Getting Film Incentives to Pay Off

By Richard Whittaker, February 10, 2009, 4:11pm, Newsdesk

Rep. Dawnna Dukes, D-Austin, scored a big victory last session by finally getting cash for the Texas Moving Image Industry Incentive Program (aka the film incentives.) The general feeling with the program's first two years is "good idea, needs some work," which is why she's back with House Bill 873 to fix the problems (see last issue's coverage here.) [UPDATE: Joe O'Connell has some interesting comments from the Texas Motion Picture Alliance in this week's issue.]

It's not exactly what Texas Film Commission Director Bob Hudgins wants, but he's enthusiastic that the changes will have increased pay-off without selling the family silver (like a lot of people say Louisiana did.) The issue for Hudgins is that the current system works on total production budget, which requires the production accountant his office hired to go through every single receipt from every single production. He explained, "If this became a program about only wages, which the (original) bill started as, that's a lot easier than comparing total expenditure." It's not just a workload issue, but an accuracy question. "That's the fastest way to lose a program – to not live up to the rules," he said.
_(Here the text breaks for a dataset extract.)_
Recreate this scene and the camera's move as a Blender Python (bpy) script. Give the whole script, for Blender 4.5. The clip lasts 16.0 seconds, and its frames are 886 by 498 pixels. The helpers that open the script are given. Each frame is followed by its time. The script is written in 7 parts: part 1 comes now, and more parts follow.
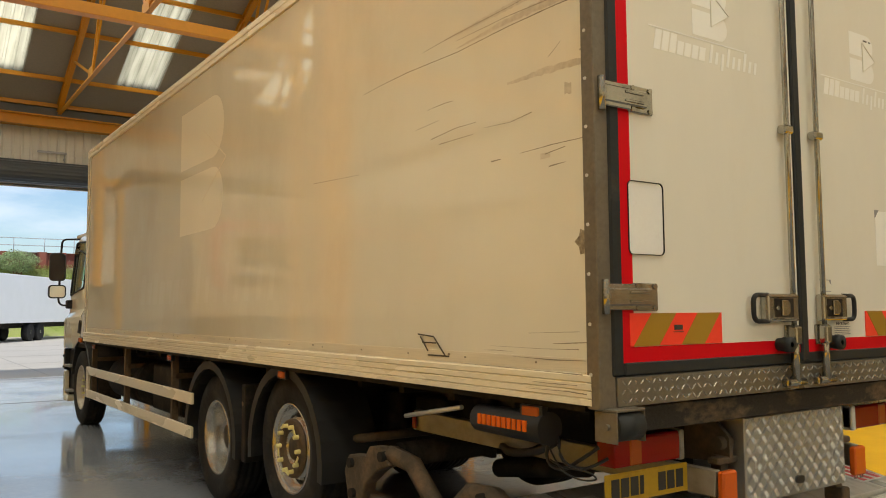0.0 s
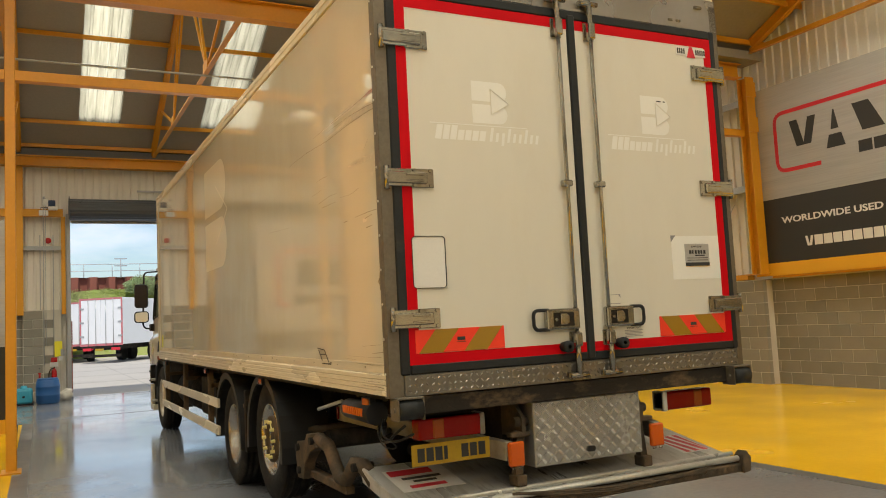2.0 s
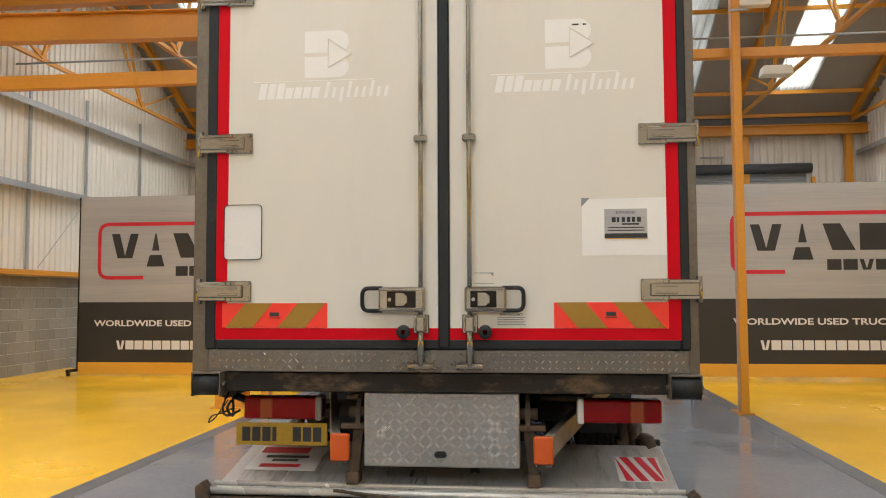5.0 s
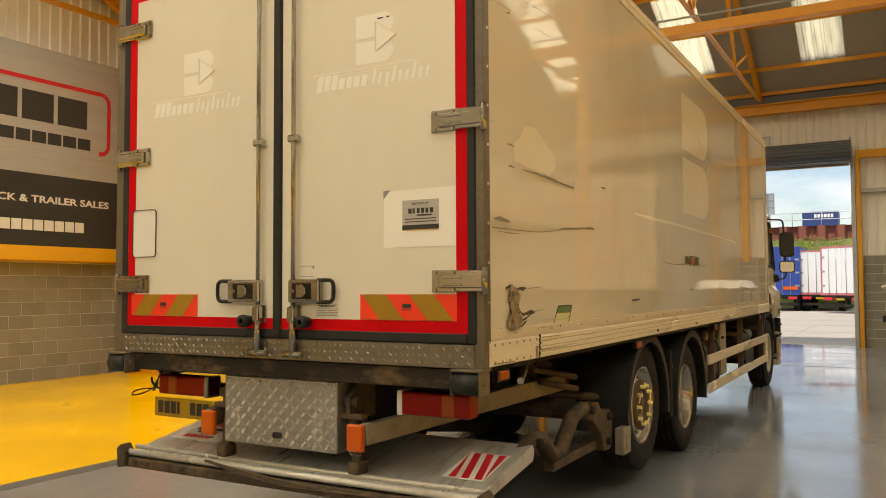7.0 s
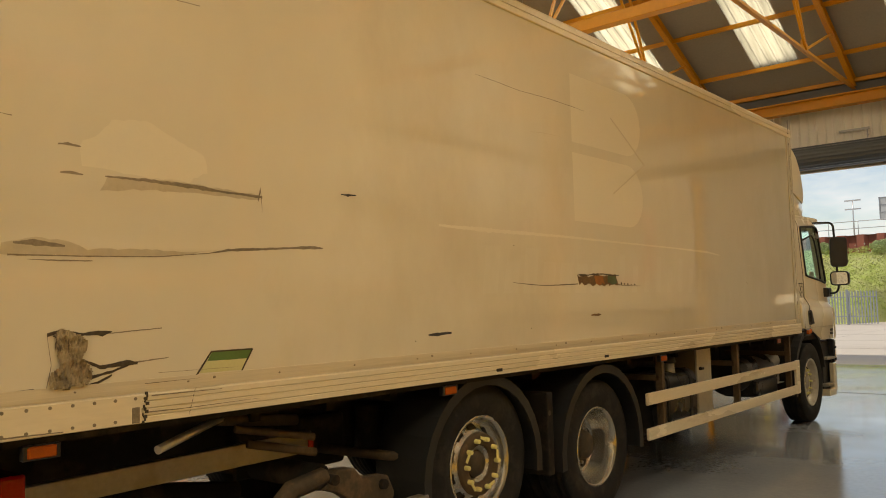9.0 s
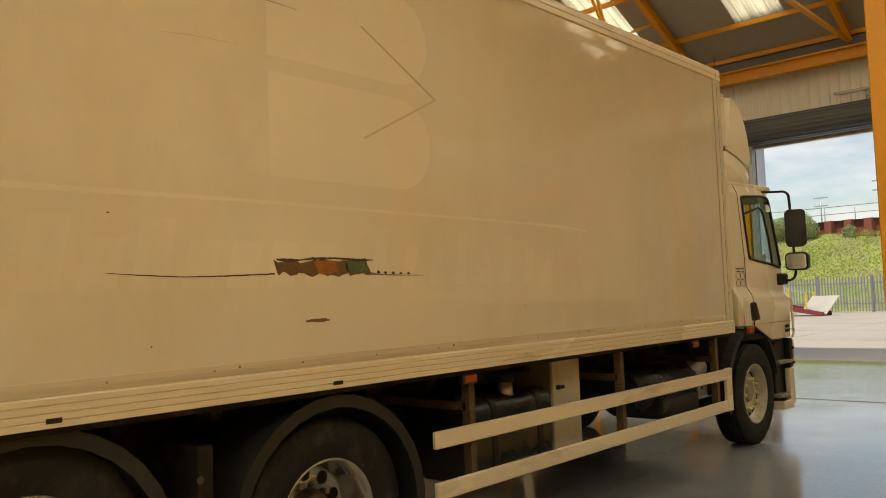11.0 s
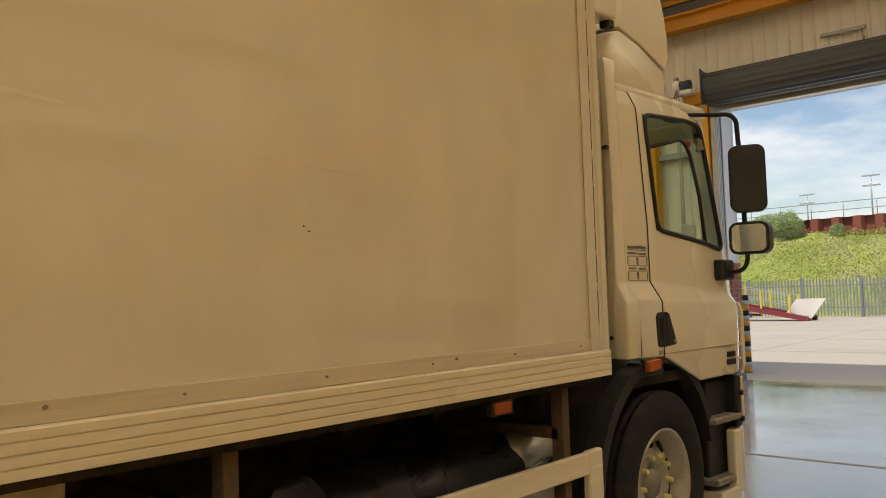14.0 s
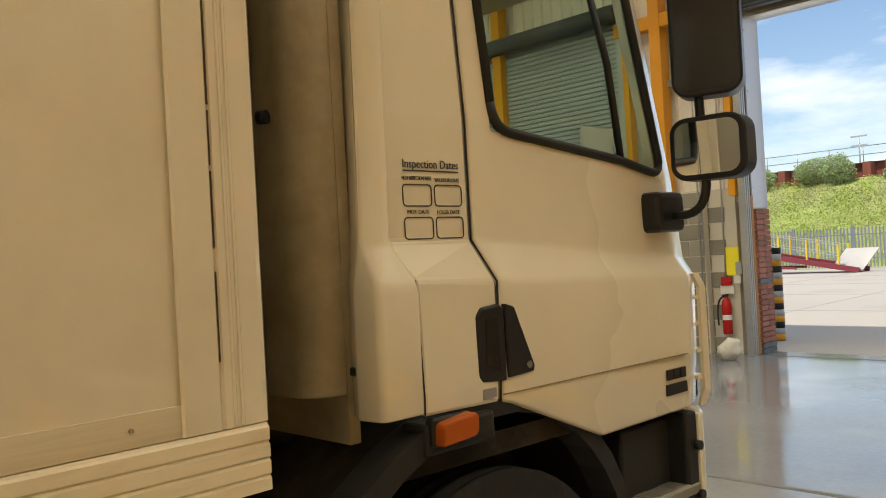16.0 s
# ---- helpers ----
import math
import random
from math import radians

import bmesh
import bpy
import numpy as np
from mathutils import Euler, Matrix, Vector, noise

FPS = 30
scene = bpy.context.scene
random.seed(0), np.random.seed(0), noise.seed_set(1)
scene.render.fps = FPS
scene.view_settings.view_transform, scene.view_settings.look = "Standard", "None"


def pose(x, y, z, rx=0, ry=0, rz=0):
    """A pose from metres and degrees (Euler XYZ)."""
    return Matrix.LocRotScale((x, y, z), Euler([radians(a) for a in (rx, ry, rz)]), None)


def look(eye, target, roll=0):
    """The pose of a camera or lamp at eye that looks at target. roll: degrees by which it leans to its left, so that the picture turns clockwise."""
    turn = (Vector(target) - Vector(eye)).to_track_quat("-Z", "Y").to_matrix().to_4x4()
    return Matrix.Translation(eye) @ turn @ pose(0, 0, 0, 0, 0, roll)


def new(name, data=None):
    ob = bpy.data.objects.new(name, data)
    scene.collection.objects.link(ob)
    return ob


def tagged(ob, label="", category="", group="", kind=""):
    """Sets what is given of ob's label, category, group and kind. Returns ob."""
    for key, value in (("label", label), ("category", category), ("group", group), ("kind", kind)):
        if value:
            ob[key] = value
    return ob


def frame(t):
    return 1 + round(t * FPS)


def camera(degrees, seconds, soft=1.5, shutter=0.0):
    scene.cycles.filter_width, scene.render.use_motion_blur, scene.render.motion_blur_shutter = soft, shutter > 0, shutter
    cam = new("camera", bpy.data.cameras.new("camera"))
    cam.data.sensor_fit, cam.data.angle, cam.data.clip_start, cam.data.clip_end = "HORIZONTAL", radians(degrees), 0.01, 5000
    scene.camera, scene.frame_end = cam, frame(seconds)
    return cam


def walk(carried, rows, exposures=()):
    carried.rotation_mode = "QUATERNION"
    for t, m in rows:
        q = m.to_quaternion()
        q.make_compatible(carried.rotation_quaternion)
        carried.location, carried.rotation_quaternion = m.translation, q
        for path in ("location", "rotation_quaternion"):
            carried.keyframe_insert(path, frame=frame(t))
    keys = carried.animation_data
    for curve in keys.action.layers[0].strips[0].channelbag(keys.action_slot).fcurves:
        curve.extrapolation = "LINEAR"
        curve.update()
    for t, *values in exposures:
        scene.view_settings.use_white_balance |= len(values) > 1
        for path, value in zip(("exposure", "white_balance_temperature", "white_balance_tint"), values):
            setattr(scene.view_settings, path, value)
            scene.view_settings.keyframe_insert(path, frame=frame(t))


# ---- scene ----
cam = camera(57.6, 16.0, 1.0)
EXPOSURES = [(0, -0.26, 6200, 9), (1.5, -0.24, 6300, 9), (2.5, -0.28, 6550, 10), (3.0, -0.22, 6800, 10), (4.2, -0.1, 6000, 14), (5.5, 0.07, 5200, 18), (6.0, -0.12, 6700, 11), (6.5, -0.1, 7200, 12), (8, -0.2, 7300, 12), (9.5, -0.33, 7500, 12), (10, -0.33, 7500, 12), (12.5, -0.2, 7400, 11), (13.5, -0.22, 7300, 12), (14.5, -0.26, 7000, 11), (15.5, -0.26, 6700, 10), (16, 0.0, 6700, 10)]
DOOR_WATTS = 20
ROOF_WATTS, ROOF_TINT = 124, (1.0, 0.93, 0.74)
PATH = [
    (0, (-3.507, -2.172, 1.543), (-2.371, -0.534, 1.697), -0.4),
    (0.5, (-3.586, -2.794, 1.544), (-2.478, -1.136, 1.698), -1.4),
    (1, (-3.593, -3.331, 1.575), (-2.528, -1.645, 1.735), -2.2),
    (1.5, (-3.38, -3.787, 1.58), (-2.384, -2.06, 1.743), -2.6),
    (2, (-2.977, -4.063, 1.589), (-2.082, -2.283, 1.76), -2.9),
    (2.5, (-2.443, -4.318, 1.587), (-1.685, -2.475, 1.769), -2.7),
    (3, (-1.827, -4.37, 1.57), (-1.242, -2.468, 1.772), -2.4),
    (3.2, (-1.58, -4.356, 1.585), (-1.071, -2.433, 1.79), -2.2),
    (5.5, (1.108, -4.058, 1.549), (0.682, -2.106, 1.643), -0.1),
    (6, (1.795, -3.959, 1.544), (1.156, -2.065, 1.624), -0.2),
    (6.5, (2.425, -3.731, 1.573), (1.596, -1.913, 1.655), -0.2),
    (7, (3.014, -3.423, 1.564), (2.028, -1.685, 1.659), -0.3),
    (7.5, (3.494, -3.009, 1.586), (2.391, -1.345, 1.702), -0.4),
    (8, (3.942, -2.474, 1.601), (2.753, -0.872, 1.739), -0.7),
    (8.5, (4.21, -1.833, 1.602), (2.962, -0.278, 1.755), -1.2),
    (9, (4.397, -1.118, 1.623), (3.112, 0.408, 1.766), -1.5),
    (9.5, (4.46, -0.374, 1.649), (3.155, 1.137, 1.768), -1.7),
    (10, (4.532, 0.38, 1.647), (3.211, 1.878, 1.756), -2.1),
    (12.3, (4.184, 3.718, 1.58), (2.811, 5.166, 1.718), -1.6),
    (12.5, (4.085, 4.034, 1.604), (2.711, 5.48, 1.742), -1.5),
    (13, (3.86, 4.745, 1.594), (2.493, 6.199, 1.726), -1.6),
    (13.5, (3.555, 5.399, 1.578), (2.204, 6.868, 1.704), -1.6),
    (14, (3.261, 6.057, 1.566), (1.934, 7.548, 1.687), -1.8),
    (14.5, (2.931, 6.679, 1.587), (1.625, 8.189, 1.705), -2.4),
    (15, (2.713, 7.326, 1.587), (1.412, 8.841, 1.699), -2.8),
    (15.5, (2.58, 7.951, 1.593), (1.249, 9.442, 1.674), -2.9),
    (16, (2.556, 8.625, 1.578), (1.145, 10.042, 1.599), -3.2),
]
walk(cam, [(t, look(eye, target, roll)) for t, eye, target, roll in PATH], EXPOSURES)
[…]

So what exactly does the new bill propose?

– Includes educational and instructional videos in the program. Not glamorous, but a big market that could use smaller facilities and farm out post-production work to local firms.
– Changes eligibility to cover productions that are 60% filmed in Texas (down from 80%) and gives much more control of grant structure to the commission.
– Gets rid of the pre-determined caps on pay-outs: As Hudgins explained, that was a big issue because a movie could be eligible for grants for 5% of its budget up to $2 million, but a video game tops out at $250,00. Considering that Halo 3 is rumored to have cost over $60 million, Hudgins said he felt short-changing the opportunity to get that kind of production into the state is a bad investment.
– Changes what could be nicknamed the Star Clause. Currently, the grant could not cover any salary that was an undefined "major part of the production costs": This sets a $1 million cap.